GIVEN PROBLEM: Set out every line bearing the string "Blender".

START EXTRACTED DATA

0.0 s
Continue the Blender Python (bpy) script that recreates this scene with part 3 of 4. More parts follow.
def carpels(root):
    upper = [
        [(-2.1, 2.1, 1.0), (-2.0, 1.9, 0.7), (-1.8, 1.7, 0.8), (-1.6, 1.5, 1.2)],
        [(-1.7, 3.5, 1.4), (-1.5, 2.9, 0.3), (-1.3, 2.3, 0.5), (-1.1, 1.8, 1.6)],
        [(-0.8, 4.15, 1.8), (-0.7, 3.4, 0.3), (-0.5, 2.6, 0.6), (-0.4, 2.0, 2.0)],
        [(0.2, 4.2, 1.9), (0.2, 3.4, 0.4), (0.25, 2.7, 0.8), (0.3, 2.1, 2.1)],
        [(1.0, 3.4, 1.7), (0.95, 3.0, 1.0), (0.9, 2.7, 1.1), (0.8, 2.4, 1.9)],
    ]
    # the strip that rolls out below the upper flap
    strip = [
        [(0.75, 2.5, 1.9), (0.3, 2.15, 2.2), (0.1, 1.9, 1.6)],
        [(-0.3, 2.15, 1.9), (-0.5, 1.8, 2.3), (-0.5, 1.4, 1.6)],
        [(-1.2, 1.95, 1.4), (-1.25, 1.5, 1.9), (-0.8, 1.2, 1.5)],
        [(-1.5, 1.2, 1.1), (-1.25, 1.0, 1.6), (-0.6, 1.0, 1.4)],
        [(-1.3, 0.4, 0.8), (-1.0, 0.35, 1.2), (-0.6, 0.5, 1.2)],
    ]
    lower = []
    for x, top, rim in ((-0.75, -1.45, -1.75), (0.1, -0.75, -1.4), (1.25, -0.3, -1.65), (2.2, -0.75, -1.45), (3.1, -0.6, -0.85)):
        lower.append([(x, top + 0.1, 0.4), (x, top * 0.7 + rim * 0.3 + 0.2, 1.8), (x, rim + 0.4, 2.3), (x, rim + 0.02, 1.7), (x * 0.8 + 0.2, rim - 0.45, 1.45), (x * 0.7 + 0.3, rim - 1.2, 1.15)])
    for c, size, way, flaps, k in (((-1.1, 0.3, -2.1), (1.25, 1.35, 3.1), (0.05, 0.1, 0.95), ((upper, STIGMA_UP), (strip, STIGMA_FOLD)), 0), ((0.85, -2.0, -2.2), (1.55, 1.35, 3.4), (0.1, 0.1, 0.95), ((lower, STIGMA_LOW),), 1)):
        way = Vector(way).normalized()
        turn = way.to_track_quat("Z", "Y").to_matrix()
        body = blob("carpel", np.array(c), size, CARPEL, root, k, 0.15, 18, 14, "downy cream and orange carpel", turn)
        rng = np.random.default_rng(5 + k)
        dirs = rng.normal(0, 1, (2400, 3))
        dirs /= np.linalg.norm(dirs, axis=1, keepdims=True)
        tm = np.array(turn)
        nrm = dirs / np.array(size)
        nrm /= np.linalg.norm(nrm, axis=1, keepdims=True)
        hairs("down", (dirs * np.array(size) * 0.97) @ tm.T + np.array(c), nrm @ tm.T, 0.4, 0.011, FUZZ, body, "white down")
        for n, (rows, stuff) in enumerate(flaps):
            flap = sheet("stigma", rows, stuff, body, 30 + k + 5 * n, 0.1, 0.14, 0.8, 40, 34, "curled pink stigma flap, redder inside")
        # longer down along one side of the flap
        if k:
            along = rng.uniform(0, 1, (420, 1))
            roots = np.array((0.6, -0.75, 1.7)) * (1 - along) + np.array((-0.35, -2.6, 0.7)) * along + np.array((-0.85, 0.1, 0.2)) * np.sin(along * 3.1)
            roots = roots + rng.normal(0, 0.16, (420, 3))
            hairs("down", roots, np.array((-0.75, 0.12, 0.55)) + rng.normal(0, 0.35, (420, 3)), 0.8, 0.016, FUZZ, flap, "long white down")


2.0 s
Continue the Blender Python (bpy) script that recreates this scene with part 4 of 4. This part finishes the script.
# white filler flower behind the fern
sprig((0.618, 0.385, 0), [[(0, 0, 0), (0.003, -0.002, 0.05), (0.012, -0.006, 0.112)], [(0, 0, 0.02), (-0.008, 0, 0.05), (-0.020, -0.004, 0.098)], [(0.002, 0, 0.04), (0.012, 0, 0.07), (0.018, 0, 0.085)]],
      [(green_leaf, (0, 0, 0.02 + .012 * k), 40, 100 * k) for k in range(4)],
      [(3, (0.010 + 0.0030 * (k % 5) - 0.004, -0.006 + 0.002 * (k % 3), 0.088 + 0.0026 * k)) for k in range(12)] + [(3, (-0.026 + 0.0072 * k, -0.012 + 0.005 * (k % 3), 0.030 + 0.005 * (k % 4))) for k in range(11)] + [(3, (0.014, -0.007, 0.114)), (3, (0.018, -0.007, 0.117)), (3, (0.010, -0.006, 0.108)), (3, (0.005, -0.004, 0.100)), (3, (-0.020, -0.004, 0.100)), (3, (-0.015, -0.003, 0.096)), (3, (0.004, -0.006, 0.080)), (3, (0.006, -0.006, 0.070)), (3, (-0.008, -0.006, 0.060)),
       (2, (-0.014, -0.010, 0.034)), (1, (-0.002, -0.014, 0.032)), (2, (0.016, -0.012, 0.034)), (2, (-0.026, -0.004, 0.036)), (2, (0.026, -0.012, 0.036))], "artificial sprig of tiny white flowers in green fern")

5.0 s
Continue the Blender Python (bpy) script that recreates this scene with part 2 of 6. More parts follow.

END EXTRACTED DATA
START EXTRACTED DATA

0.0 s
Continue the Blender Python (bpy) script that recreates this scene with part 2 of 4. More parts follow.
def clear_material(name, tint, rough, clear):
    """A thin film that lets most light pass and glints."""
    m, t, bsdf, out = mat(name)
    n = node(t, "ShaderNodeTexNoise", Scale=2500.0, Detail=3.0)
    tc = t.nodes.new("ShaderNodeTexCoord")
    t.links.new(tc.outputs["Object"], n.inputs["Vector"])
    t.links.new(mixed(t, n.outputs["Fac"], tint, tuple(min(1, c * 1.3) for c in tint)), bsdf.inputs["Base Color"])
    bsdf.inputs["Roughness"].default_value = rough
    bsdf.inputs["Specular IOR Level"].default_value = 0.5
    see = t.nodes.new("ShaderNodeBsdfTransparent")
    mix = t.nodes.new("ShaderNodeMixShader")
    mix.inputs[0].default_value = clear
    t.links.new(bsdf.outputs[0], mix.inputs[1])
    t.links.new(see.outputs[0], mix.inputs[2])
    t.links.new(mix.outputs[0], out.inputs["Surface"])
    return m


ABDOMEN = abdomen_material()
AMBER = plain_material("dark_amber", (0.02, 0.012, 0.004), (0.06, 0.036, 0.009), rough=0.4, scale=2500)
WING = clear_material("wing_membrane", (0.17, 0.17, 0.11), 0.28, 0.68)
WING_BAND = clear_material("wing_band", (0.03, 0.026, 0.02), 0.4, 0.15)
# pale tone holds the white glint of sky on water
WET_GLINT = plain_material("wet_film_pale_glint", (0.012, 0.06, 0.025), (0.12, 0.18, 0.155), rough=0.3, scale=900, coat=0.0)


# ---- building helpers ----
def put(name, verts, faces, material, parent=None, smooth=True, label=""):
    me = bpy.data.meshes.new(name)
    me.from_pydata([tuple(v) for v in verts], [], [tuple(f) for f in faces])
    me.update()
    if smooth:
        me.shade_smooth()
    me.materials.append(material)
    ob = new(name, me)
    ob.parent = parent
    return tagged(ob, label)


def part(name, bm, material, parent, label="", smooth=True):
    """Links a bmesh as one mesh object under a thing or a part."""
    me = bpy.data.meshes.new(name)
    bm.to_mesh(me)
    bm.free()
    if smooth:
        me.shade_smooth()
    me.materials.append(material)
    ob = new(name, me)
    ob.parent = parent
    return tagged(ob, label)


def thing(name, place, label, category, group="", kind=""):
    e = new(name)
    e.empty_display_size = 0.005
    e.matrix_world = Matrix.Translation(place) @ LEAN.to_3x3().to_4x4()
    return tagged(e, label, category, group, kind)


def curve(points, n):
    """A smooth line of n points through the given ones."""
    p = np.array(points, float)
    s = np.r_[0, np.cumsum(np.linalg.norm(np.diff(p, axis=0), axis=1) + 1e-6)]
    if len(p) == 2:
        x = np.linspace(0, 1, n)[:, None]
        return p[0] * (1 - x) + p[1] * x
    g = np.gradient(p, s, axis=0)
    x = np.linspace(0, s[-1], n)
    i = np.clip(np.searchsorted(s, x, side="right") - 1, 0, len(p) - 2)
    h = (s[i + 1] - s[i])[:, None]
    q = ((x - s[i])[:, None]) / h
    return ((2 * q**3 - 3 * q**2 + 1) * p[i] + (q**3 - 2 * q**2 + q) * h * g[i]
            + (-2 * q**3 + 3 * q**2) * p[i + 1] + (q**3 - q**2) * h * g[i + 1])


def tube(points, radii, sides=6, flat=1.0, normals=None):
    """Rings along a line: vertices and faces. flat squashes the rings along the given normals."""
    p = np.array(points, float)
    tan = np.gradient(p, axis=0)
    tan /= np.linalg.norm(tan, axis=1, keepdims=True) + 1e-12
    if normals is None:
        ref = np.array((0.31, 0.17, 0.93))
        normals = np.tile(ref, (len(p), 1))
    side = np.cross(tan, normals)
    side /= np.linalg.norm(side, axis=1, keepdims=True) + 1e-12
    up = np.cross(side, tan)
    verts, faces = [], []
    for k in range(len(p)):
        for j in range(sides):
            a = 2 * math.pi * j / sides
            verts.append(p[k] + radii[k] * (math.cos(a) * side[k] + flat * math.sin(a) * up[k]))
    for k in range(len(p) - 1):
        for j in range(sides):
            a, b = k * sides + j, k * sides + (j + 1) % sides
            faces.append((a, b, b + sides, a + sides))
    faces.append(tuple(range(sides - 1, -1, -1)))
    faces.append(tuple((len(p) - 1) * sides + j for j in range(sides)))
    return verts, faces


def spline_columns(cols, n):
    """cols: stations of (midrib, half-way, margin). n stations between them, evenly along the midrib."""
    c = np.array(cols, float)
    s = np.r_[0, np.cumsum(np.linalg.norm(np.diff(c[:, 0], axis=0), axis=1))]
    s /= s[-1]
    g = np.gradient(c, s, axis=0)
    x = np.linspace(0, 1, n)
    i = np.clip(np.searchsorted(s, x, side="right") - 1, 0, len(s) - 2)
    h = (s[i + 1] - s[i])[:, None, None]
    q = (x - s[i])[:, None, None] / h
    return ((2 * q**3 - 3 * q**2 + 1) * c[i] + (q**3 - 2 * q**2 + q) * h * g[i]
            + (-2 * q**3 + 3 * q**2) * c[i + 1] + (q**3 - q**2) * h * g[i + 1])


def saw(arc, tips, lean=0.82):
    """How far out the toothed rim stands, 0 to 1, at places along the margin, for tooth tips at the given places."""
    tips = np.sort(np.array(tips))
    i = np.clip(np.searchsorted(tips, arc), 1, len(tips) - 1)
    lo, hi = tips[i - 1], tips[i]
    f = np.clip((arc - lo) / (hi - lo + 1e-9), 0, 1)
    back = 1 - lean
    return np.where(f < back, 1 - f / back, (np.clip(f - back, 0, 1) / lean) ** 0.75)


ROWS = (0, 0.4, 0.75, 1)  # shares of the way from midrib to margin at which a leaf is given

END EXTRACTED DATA

COMPLETED EXERCISE:
Continue the Blender Python (bpy) script that recreates this scene with part 3 of 4. More parts follow.
Continue the Blender Python (bpy) script that recreates this scene with part 4 of 4. This part finishes the script.
Continue the Blender Python (bpy) script that recreates this scene with part 2 of 6. More parts follow.
Continue the Blender Python (bpy) script that recreates this scene with part 2 of 4. More parts follow.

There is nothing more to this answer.